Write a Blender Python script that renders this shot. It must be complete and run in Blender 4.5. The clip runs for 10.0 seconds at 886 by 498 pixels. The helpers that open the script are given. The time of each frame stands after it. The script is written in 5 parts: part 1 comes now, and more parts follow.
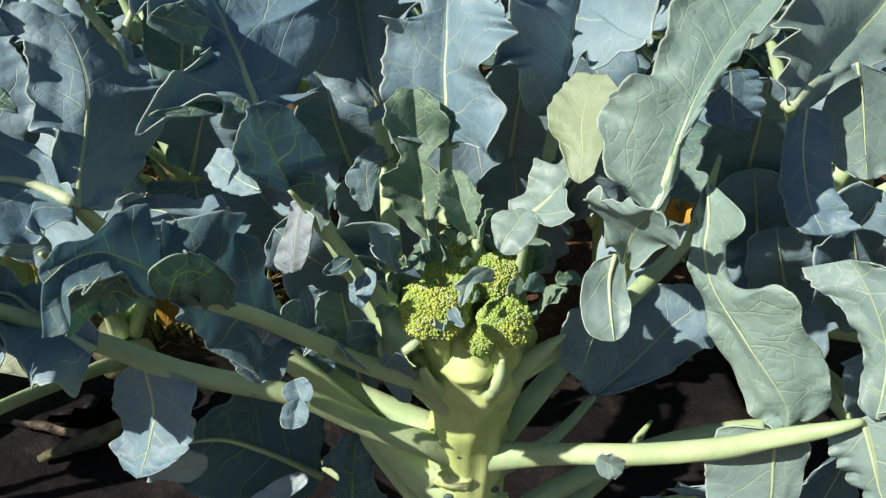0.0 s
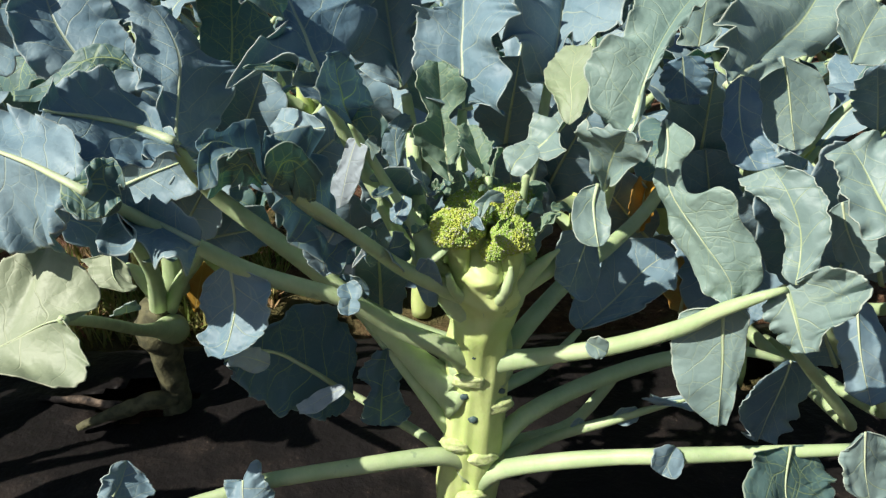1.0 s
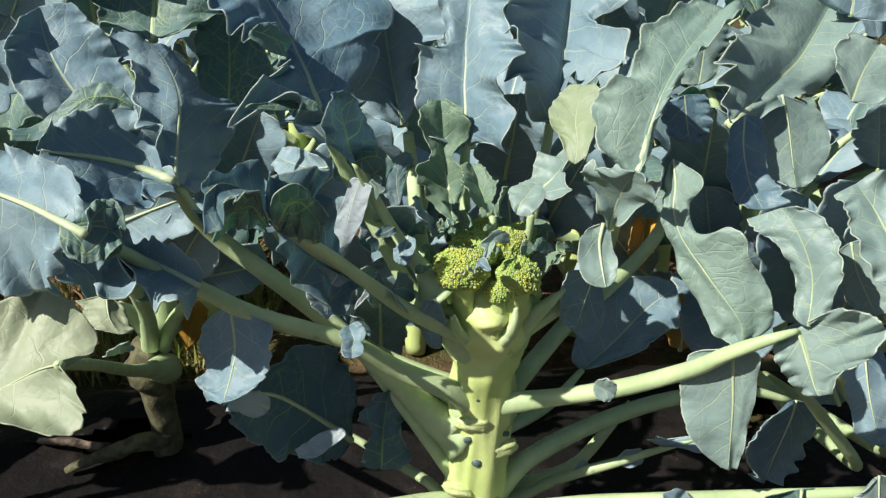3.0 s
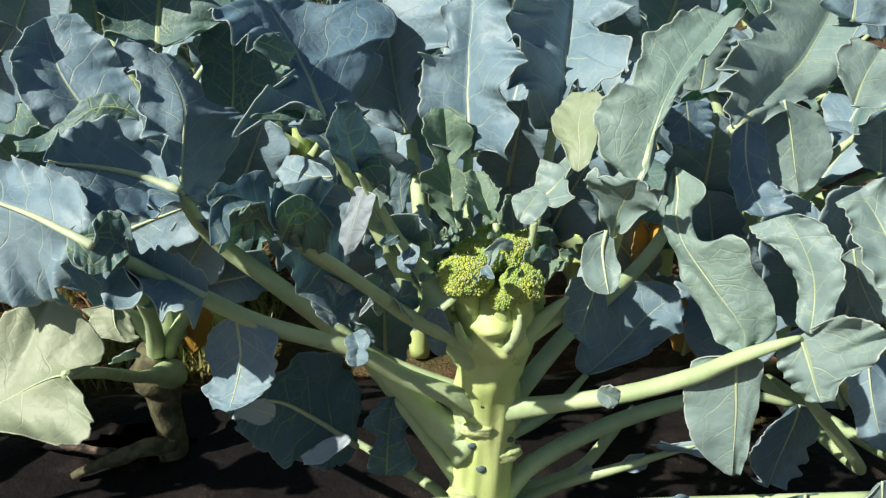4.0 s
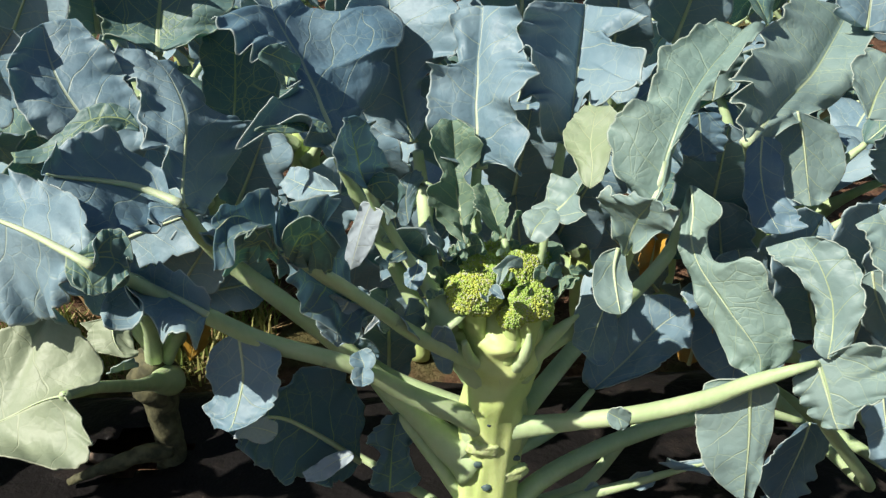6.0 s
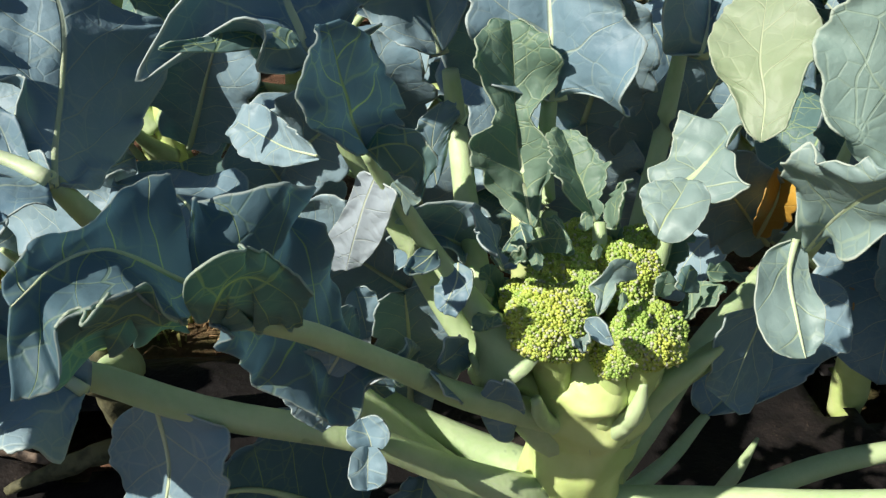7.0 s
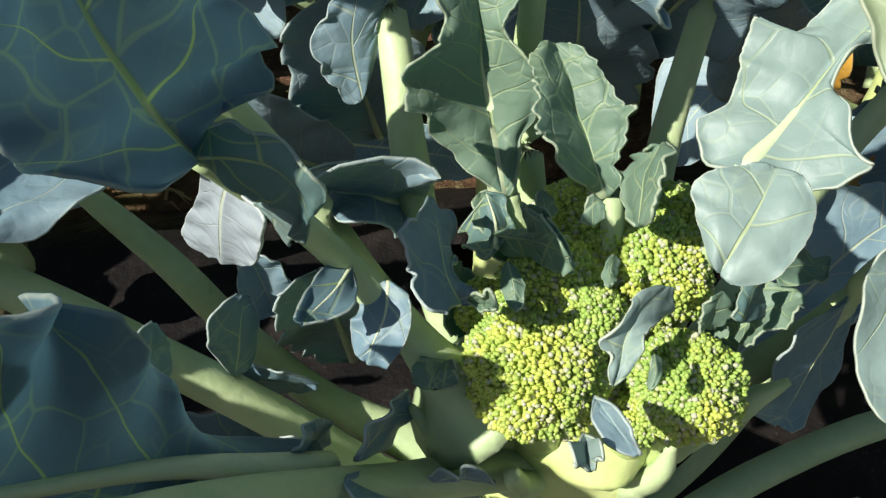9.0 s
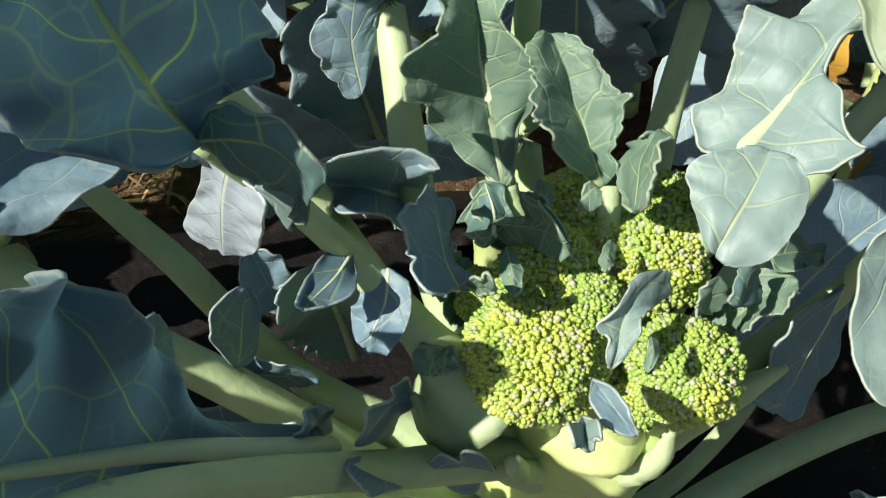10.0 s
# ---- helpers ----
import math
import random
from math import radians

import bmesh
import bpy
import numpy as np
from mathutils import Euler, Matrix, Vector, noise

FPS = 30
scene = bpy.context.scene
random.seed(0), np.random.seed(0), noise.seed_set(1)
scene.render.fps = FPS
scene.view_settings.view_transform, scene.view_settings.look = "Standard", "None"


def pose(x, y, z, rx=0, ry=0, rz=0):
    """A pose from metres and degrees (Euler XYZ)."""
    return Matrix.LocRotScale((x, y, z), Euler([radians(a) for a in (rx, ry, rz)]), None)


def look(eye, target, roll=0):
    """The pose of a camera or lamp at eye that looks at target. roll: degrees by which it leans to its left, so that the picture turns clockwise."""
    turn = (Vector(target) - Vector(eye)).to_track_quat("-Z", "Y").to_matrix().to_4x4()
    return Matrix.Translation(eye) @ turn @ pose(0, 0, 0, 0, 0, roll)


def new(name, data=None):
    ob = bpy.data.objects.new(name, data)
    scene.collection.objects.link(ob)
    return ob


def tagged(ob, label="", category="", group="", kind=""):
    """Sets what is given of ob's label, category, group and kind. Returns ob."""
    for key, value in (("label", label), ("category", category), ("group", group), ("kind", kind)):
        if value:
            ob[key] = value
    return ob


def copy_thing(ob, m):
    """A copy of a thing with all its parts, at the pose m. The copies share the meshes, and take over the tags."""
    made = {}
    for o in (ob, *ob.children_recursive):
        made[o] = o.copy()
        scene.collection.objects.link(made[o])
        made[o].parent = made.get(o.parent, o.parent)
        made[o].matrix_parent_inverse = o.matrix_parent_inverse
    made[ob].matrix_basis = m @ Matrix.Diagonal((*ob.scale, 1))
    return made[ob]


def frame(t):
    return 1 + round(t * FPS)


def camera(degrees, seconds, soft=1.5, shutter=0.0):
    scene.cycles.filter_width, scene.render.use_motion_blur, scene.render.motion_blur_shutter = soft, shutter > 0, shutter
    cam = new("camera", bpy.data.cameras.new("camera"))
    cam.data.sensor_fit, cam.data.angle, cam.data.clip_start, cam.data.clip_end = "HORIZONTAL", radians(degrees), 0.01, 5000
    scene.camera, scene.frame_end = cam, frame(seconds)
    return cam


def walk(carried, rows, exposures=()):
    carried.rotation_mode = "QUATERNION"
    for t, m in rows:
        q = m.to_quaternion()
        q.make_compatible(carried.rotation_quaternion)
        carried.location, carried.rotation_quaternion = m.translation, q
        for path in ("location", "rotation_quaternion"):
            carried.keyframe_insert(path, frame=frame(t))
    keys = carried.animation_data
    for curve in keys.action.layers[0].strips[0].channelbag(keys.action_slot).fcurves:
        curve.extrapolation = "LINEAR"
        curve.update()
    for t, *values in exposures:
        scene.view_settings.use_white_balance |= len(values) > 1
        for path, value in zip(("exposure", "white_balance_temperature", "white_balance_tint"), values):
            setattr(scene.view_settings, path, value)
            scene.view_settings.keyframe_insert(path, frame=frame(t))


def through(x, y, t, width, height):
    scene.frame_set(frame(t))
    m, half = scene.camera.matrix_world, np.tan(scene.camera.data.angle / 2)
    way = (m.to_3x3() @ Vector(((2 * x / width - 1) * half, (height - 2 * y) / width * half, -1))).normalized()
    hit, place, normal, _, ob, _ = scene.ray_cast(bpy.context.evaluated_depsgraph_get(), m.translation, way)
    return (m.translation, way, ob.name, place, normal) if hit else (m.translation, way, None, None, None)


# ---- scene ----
cam = camera(55.0, 10.0, soft=1.35)
PATH = [
    (0, (0.002, 0.017, 0.82), (0.013, 1.726, -0.218), -1.9),
    (0.5, (-0.021, -0.16, 0.828), (0.035, 1.607, -0.107), -1.8),
    (1, (-0.051, -0.18, 0.795), (0.043, 1.609, -0.095), -0.8),
    (1.5, (-0.063, -0.162, 0.779), (0.058, 1.643, -0.074), -0.4),
    (2, (-0.057, -0.165, 0.795), (0.08, 1.647, -0.04), -0.3),
    (2.5, (-0.065, -0.165, 0.797), (0.07, 1.652, -0.027), -0.3),
    (4, (-0.067, -0.166, 0.805), (0.056, 1.653, -0.018), -0.8),
    (4.5, (-0.067, -0.168, 0.812), (0.059, 1.653, -0.005), -0.8),
    (5, (-0.066, -0.167, 0.808), (0.063, 1.657, -0.001), -0.5),
    (5.2, (-0.068, -0.166, 0.811), (0.061, 1.661, 0.008), -0.4),
    (6.3, (-0.081, -0.099, 0.818), (0.049, 1.694, -0.058), -0.1),
    (6.5, (-0.085, -0.023, 0.798), (0.032, 1.755, -0.108), -0.3),
    (7, (-0.074, 0.157, 0.74), (0.01, 1.845, -0.328), -1.5),
    (7.5, (-0.058, 0.289, 0.714), (0.012, 1.799, -0.596), -2.0),
    (8, (-0.047, 0.341, 0.698), (0.042, 1.708, -0.759), -1.5),
    (8.5, (-0.043, 0.346, 0.705), (0.074, 1.693, -0.769), -1.0),
    (9, (-0.046, 0.343, 0.707), (0.073, 1.696, -0.761), -1.3),
    (9.5, (-0.049, 0.339, 0.709), (0.063, 1.698, -0.755), -1.7),
    (10, (-0.046, 0.336, 0.705), (0.071, 1.702, -0.751), -1.8),
]
walk(cam, [(t, look(eye, target, roll)) for t, eye, target, roll in PATH],
     exposures=[(0, 0.44), (5.2, 0.46), (6.5, 0.46), (7.5, 0.50), (8.5, 0.54), (10, 0.54)])

# ---- light ----
SUN_FROM = Vector((-0.660, -0.310, 0.685)).normalized()
world = bpy.data.worlds.new("sky")
scene.world = world
world.use_nodes = True
wn = world.node_tree
wn.nodes.clear()
sky = wn.nodes.new("ShaderNodeTexSky")
sky.sky_type = "NISHITA"
sky.sun_disc = False
sky.sun_elevation = math.asin(SUN_FROM.z)
sky.sun_rotation = math.atan2(SUN_FROM.x, SUN_FROM.y)
back = wn.nodes.new("ShaderNodeBackground")
back.inputs["Strength"].default_value = 0.046
wout = wn.nodes.new("ShaderNodeOutputWorld")
wn.links.new(sky.outputs[0], back.inputs[0])
wn.links.new(back.outputs[0], wout.inputs[0])

sun = new("sun", bpy.data.lights.new("sun", "SUN"))
sun.data.energy = 5.0
sun.data.angle = radians(0.53)
sun.data.color = (1.0, 0.94, 0.84)
sun.matrix_world = look((0, 0, 3), Vector((0, 0, 3)) - SUN_FROM)


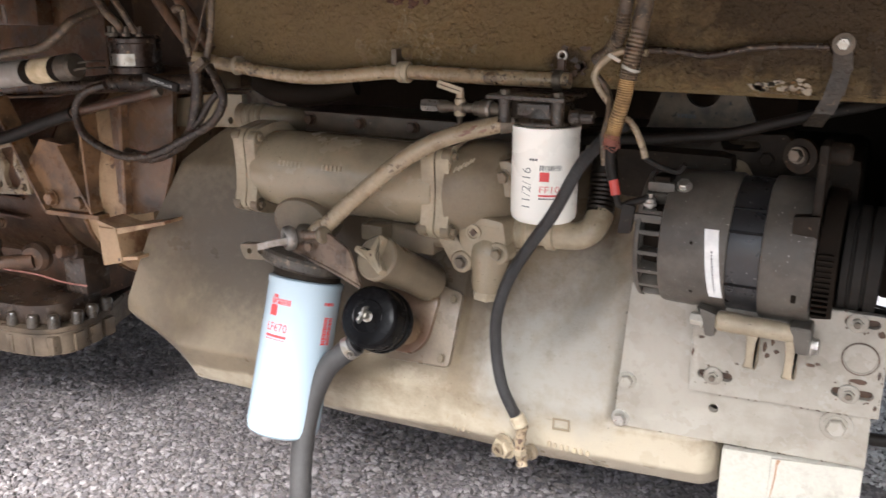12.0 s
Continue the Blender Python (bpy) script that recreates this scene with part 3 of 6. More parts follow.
part("clip_ring", lathe(bmesh.new(), [(0.0048, 0), (0.0072, 0), (0.0082, 0.002), (0.0072, 0.004), (0.0048, 0.004), (0.0040, 0.002)], axis_m((-0.9115, 1.8455, 0.966), (0, -1, 0)), 20, False), STEEL, clip, "bright ring")
part("clip_band", lathe(bmesh.new(), [(0.0135, 0), (0.0145, 0.002), (0.0145, 0.010), (0.0135, 0.012)], axis_m((-0.918, 1.832, 0.932), (1, 0, 0)), 20), DULL, clip)
for k in range(26):
    cx, cz, w = -0.905 + rnd.gauss(0, 0.016), 0.940 + abs(rnd.gauss(0, 0.016)), rnd.uniform(0.002, 0.008)
    tmp = [(cx + w * rnd.uniform(0.35, 1.2) * math.cos(j * 0.6283), cz + 0.7 * w * rnd.uniform(0.3, 1.2) * math.sin(j * 0.6283)) for j in range(10)]
    part("tar_smear", prism(bmesh.new(), tmp, 1.8462, 1.850), GRIME, rail, "black tar smear round the clip")
bolt(rail, (-0.547, 1.8465, 0.992), r=0.0085, h=0.008, material=STEEL, label="zinc bolt with a ring washer")
part("washer", lathe(bmesh.new(), [(0.0135, 0), (0.0135, 0.003), (0.011, 0.0035)], axis_m((-0.547, 1.8475, 0.992), (0, -1, 0)), 20), DULL, rail)
bm = bmesh.new()
tmp = [(-0.558, 0.984, 1.847), (-0.556, 0.960, 1.842), (-0.562, 0.93, 1.838), (-0.572, 0.905, 1.845), (-0.585, 0.885, 1.87)]
for (xa, za, ya), (xb, zb, yb) in zip(tmp, tmp[1:]):
    vs = [bm.verts.new(p) for p in ((xa, ya, za), (xa + 0.022, ya, za), (xb + 0.024, yb, zb), (xb, yb, zb), (xa, ya + 0.003, za), (xa + 0.022, ya + 0.003, za), (xb + 0.024, yb + 0.003, zb), (xb, yb + 0.003, zb))]
    for f in ((0, 1, 2, 3), (7, 6, 5, 4), (0, 3, 7, 4), (1, 5, 6, 2), (0, 4, 5, 1), (3, 2, 6, 7)):
        bm.faces.new([vs[i] for i in f])
part("strap", bm, OILY_RING, rail, "dirty hanging webbing strap")

# ---- engine ----
engine = thing("engine", (-1.15, 1.95, 0.30), "tan painted horizontal diesel engine, dusty and oil-stained", "engine")


def case_shape(x, z, left):
    """How far back the casting's face lies: profiles at a few places along it, run together, with the fold that swells towards the plates."""
    knots = (0.300, 0.338, 0.418, 0.456, 0.600, 0.740, 0.800, 0.830)
    along = (-1.60, -1.30, -1.066, -1.046, -0.92, -0.64)
    rows = ((1.935, 1.862, 1.812, 1.807, 1.812, 1.853, 1.900, 1.960), (1.850, 1.775, 1.735, 1.748, 1.808, 1.860, 1.900, 1.960), (1.842, 1.786, 1.760, 1.774, 1.862, 1.915, 1.940, 1.98),
            (1.842, 1.802, 1.784, 1.799, 1.872, 1.925, 1.940, 1.98), (1.842, 1.801, 1.783, 1.793, 1.856, 1.915, 1.940, 1.98), (1.838, 1.799, 1.785, 1.796, 1.852, 1.905, 1.935, 1.97), (1.838, 1.799, 1.786, 1.797, 1.850, 1.900, 1.930, 1.97))
    spot = [np.interp(z, knots, r) for r in rows]
    y = spot[0] + (spot[1] - spot[0]) * np.clip((x - left) / (along[0] - left), 0, 1)
    for a, b, x0, x1 in zip(spot[1:], spot[2:], along, along[1:]):
        y = np.where(x > x0, a + (b - a) * np.clip((x - x0) / (x1 - x0), 0, 1), y)
    swell = np.interp(z, knots, (1.838, 1.801, 1.792, 1.798, 1.815, 1.848, 1.90, 1.96))
    fold = np.interp(z, (0.40, 0.445, 0.50, 0.55, 0.65, 0.80), (-0.99, -0.955, -0.915, -0.870, -0.825, -0.79))
    f = np.clip((x - fold + 0.025) / 0.075, 0, 1)
    f = f * f * (3 - 2 * f)
    y = y + (swell - y) * f
    y = np.where((x > -0.800) & (z > 0.400), np.maximum(y, 1.792 + 0.021 * np.clip((x + 0.800) / 0.010, 0, 1) * np.clip((z - 0.400) / 0.006, 0, 1)), y)  # the seat of the plates
    return y + 0.03 * np.clip((x + 0.668) / 0.028, 0, 1) ** 2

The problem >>
Copy all lines from the listing that contain "soft".

Solution for this exercise >>
def camera(degrees, seconds, soft=1.5, shutter=0.0):
    scene.cycles.filter_width, scene.render.use_motion_blur, scene.render.motion_blur_shutter = soft, shutter > 0, shutter
cam = camera(55.0, 10.0, soft=1.35)